CAT KILLER CONFESSES: biggest asshole in new york city comes clean

Possible serial killer and child molester (due to psychological pre-disposition studies)and confirmed kitty bludgeoner Joseph Petcka came the closest he has to an apology yesterday, telling jurors his fatal kicking of Norman, his girlfriend's orange house tabby, was "bad."

"A bad, violent reaction," Petcka admitted of his steel-toed motorcycle-boot blows that sent little Norman to the crematory and Petcka to Manhattan Supreme Court on felony animal-cruelty charges.

The out-of-work actor's act of cat-trition came as he concluded two days on the witness stand, trying to convince a jury that he punted the poor puss only after the animal twice sunk its fangs into his right hand.

Under state agricultural law, violence against a companion animal is a felony only if the inflicted cruelty is for "no justifiable purpose."

In apparent hope of proving that justification, Petcka had spent Thursday afternoon earnestly describing how the 73⁄4-pound Norman "reared around," "lunged" and "growled" while attacking.

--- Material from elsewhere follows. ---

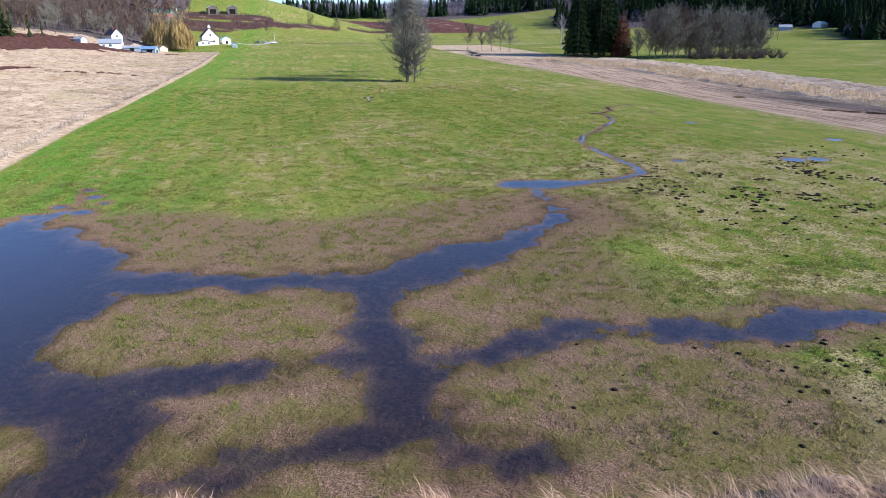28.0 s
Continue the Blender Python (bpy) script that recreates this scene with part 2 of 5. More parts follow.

The saga continued yesterday, with Petcka rising in his business suit to his full 6-foot-2 height, twisting his body and even waving his arms and legs to demonstrate from the witness stand the disturbing occurrences last year in the living room of his girlfriend's Greenwich Street apartment.

"He extended himself toward my legs," Petcka testified, grasping at the air before him as he described how Norman "lunged" at him from beneath a desk.

Norman had already bit him once at this point, he said - causing blood to come "bubbling" out of his right hand - and the girlfriend, Sports Illustrated reporter Lisa Altobelli, had already stormed out of the apartment after the pair argued and Petcka shouted, "You love that cat more than me!"

"His arms were outstretched," Petcka said of how the raging Norman erupted into view. "And his teeth were bared, and he came at me in one fell swoop."

"Is it fair to say that Norman pushed you backwards?" asked prosecutor Leila Kermani.

"Objection!" shouted defense lawyer Charles Hochbaum. "He said he lunged at him!" the prosecutor protested.

Justice Daniel FitzGerald told her to rephrase her question.

"Did he lunge at you?" she asked.

"Yes."

"And did that lunging cause you to fall backward?" she continued.

"Yes," Petcka sighed. "All I remember is landing on the coffee table, with a thud. With a thump."

A prosecution veterinarian on Thursday had compared the kicking force necessary to cause Norman's internal injuries to the force a soccer player uses to propel a ball to the goal.

Yesterday, Petcka offered a more mild recreational analogy. Sitting on the coffee table and kicking Norman, he insisted, was more like riding a bike.

"I swung my hand up when he bit into my thumb, and then I threw back - to get my face and neck out of the way - because I didn't know if he was going to jump."

"And then I started to kick my legs like a bicycle."

He lifted up his long legs and began manipulating an invisible bike, narrating as he pedaled. "Kick and kick," he said. "Up. Down. Yeah."

Petcka's account concluded testimony in the trial. Summations in the bizarre case are scheduled for Monday.